**Work instructions**: Copy the data exactly; pictures stay out of the copy.

::: Provided data :::

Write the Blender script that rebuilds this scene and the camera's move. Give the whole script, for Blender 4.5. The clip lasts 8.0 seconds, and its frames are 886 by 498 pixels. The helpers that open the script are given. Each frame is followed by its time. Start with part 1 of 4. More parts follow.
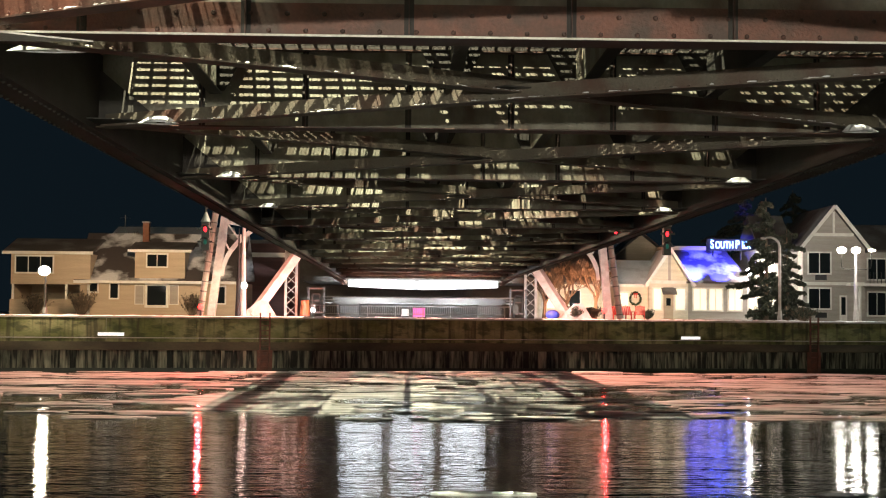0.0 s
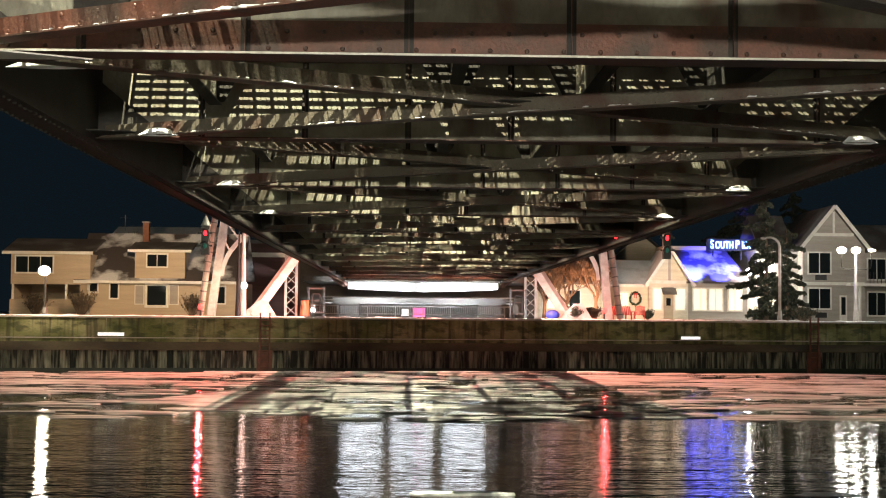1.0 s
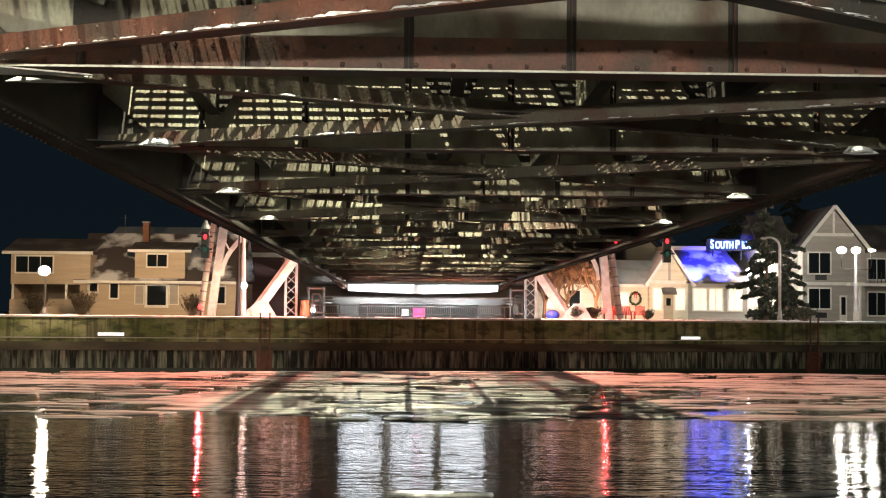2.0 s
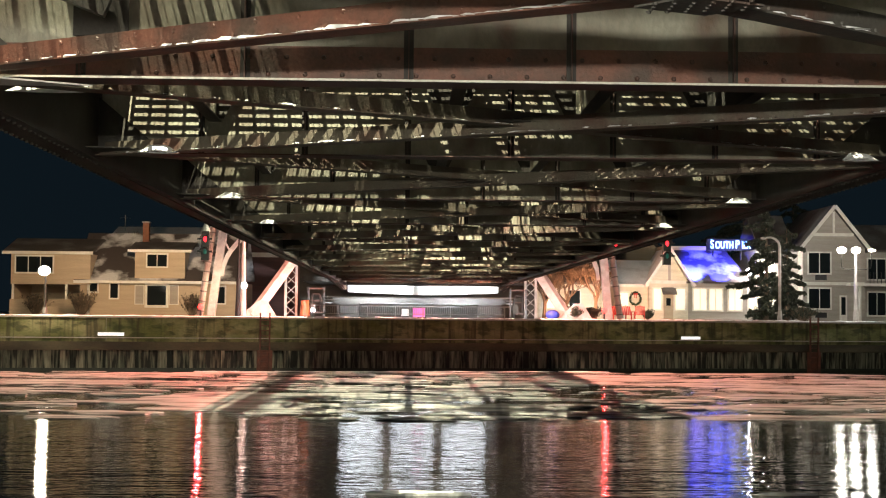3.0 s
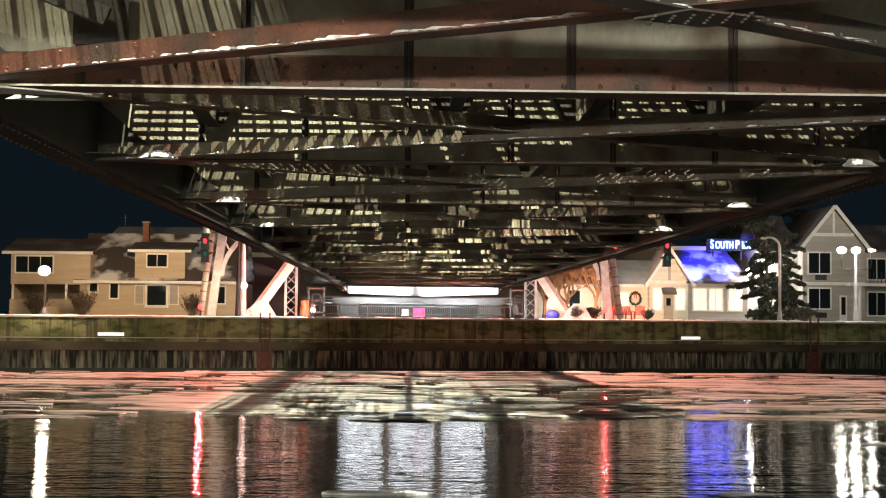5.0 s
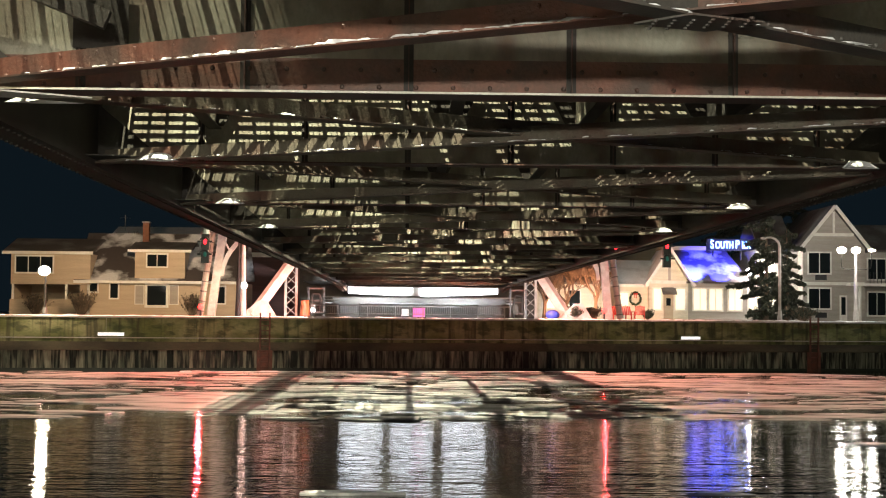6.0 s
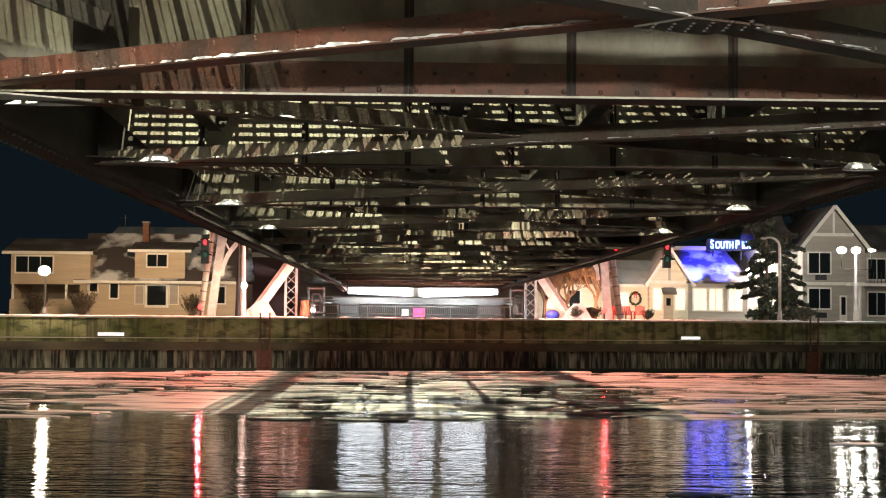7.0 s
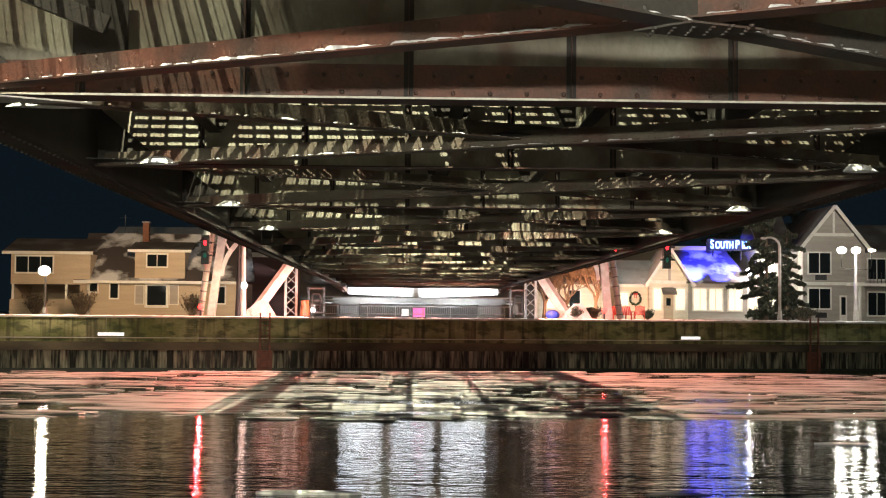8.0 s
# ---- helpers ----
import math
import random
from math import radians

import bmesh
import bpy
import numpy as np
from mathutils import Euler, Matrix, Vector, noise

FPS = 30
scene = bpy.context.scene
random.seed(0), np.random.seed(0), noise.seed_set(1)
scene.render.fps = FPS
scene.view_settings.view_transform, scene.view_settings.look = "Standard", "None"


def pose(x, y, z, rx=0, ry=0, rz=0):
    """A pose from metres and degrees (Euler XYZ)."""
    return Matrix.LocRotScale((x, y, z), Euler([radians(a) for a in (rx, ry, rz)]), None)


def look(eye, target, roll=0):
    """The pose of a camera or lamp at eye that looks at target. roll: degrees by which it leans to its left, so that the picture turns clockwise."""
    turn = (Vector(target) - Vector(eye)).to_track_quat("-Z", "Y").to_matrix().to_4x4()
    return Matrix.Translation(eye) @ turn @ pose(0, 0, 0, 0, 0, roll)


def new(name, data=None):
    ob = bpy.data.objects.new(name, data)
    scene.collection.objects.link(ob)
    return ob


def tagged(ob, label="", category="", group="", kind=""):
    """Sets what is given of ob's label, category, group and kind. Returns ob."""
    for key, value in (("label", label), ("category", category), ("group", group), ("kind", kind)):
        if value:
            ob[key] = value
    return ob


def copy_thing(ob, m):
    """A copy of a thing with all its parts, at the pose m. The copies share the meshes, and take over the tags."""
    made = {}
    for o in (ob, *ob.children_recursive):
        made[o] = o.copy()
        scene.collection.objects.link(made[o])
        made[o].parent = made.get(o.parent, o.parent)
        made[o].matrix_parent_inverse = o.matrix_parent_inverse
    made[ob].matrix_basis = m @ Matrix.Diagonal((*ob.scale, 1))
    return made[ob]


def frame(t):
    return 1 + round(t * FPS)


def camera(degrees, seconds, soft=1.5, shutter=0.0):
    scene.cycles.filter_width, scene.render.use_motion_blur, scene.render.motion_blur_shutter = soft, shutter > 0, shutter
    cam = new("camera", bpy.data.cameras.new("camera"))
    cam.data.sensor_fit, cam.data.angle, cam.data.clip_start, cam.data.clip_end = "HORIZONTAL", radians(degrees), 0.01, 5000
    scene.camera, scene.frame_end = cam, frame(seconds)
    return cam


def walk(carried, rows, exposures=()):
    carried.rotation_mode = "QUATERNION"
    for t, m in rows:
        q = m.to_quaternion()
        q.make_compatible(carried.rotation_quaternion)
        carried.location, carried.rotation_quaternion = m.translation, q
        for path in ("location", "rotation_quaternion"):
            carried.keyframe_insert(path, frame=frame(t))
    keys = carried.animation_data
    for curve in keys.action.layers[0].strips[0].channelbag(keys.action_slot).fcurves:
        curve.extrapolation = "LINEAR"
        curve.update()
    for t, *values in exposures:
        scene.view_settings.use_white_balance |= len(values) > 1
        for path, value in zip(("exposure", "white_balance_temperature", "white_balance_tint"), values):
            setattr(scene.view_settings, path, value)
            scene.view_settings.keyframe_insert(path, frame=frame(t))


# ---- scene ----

:::

**Completed exercise**:
Write the Blender script that rebuilds this scene and the camera's move. Give the whole script, for Blender 4.5. The clip lasts 8.0 seconds, and its frames are 886 by 498 pixels. The helpers that open the script are given. Each frame is followed by its time. Start with part 1 of 4. More parts follow.
0.0 s
1.0 s
2.0 s
3.0 s
5.0 s
6.0 s
7.0 s
8.0 s
# ---- helpers ----
import math
import random
from math import radians

import bmesh
import bpy
import numpy as np
from mathutils import Euler, Matrix, Vector, noise

FPS = 30
scene = bpy.context.scene
random.seed(0), np.random.seed(0), noise.seed_set(1)
scene.render.fps = FPS
scene.view_settings.view_transform, scene.view_settings.look = "Standard", "None"


def pose(x, y, z, rx=0, ry=0, rz=0):
    """A pose from metres and degrees (Euler XYZ)."""
    return Matrix.LocRotScale((x, y, z), Euler([radians(a) for a in (rx, ry, rz)]), None)


def look(eye, target, roll=0):
    """The pose of a camera or lamp at eye that looks at target. roll: degrees by which it leans to its left, so that the picture turns clockwise."""
    turn = (Vector(target) - Vector(eye)).to_track_quat("-Z", "Y").to_matrix().to_4x4()
    return Matrix.Translation(eye) @ turn @ pose(0, 0, 0, 0, 0, roll)


def new(name, data=None):
    ob = bpy.data.objects.new(name, data)
    scene.collection.objects.link(ob)
    return ob


def tagged(ob, label="", category="", group="", kind=""):
    """Sets what is given of ob's label, category, group and kind. Returns ob."""
    for key, value in (("label", label), ("category", category), ("group", group), ("kind", kind)):
        if value:
            ob[key] = value
    return ob


def copy_thing(ob, m):
    """A copy of a thing with all its parts, at the pose m. The copies share the meshes, and take over the tags."""
    made = {}
    for o in (ob, *ob.children_recursive):
        made[o] = o.copy()
        scene.collection.objects.link(made[o])
        made[o].parent = made.get(o.parent, o.parent)
        made[o].matrix_parent_inverse = o.matrix_parent_inverse
    made[ob].matrix_basis = m @ Matrix.Diagonal((*ob.scale, 1))
    return made[ob]


def frame(t):
    return 1 + round(t * FPS)


def camera(degrees, seconds, soft=1.5, shutter=0.0):
    scene.cycles.filter_width, scene.render.use_motion_blur, scene.render.motion_blur_shutter = soft, shutter > 0, shutter
    cam = new("camera", bpy.data.cameras.new("camera"))
    cam.data.sensor_fit, cam.data.angle, cam.data.clip_start, cam.data.clip_end = "HORIZONTAL", radians(degrees), 0.01, 5000
    scene.camera, scene.frame_end = cam, frame(seconds)
    return cam


def walk(carried, rows, exposures=()):
    carried.rotation_mode = "QUATERNION"
    for t, m in rows:
        q = m.to_quaternion()
        q.make_compatible(carried.rotation_quaternion)
        carried.location, carried.rotation_quaternion = m.translation, q
        for path in ("location", "rotation_quaternion"):
            carried.keyframe_insert(path, frame=frame(t))
    keys = carried.animation_data
    for curve in keys.action.layers[0].strips[0].channelbag(keys.action_slot).fcurves:
        curve.extrapolation = "LINEAR"
        curve.update()
    for t, *values in exposures:
        scene.view_settings.use_white_balance |= len(values) > 1
        for path, value in zip(("exposure", "white_balance_temperature", "white_balance_tint"), values):
            setattr(scene.view_settings, path, value)
            scene.view_settings.keyframe_insert(path, frame=frame(t))


# ---- scene ----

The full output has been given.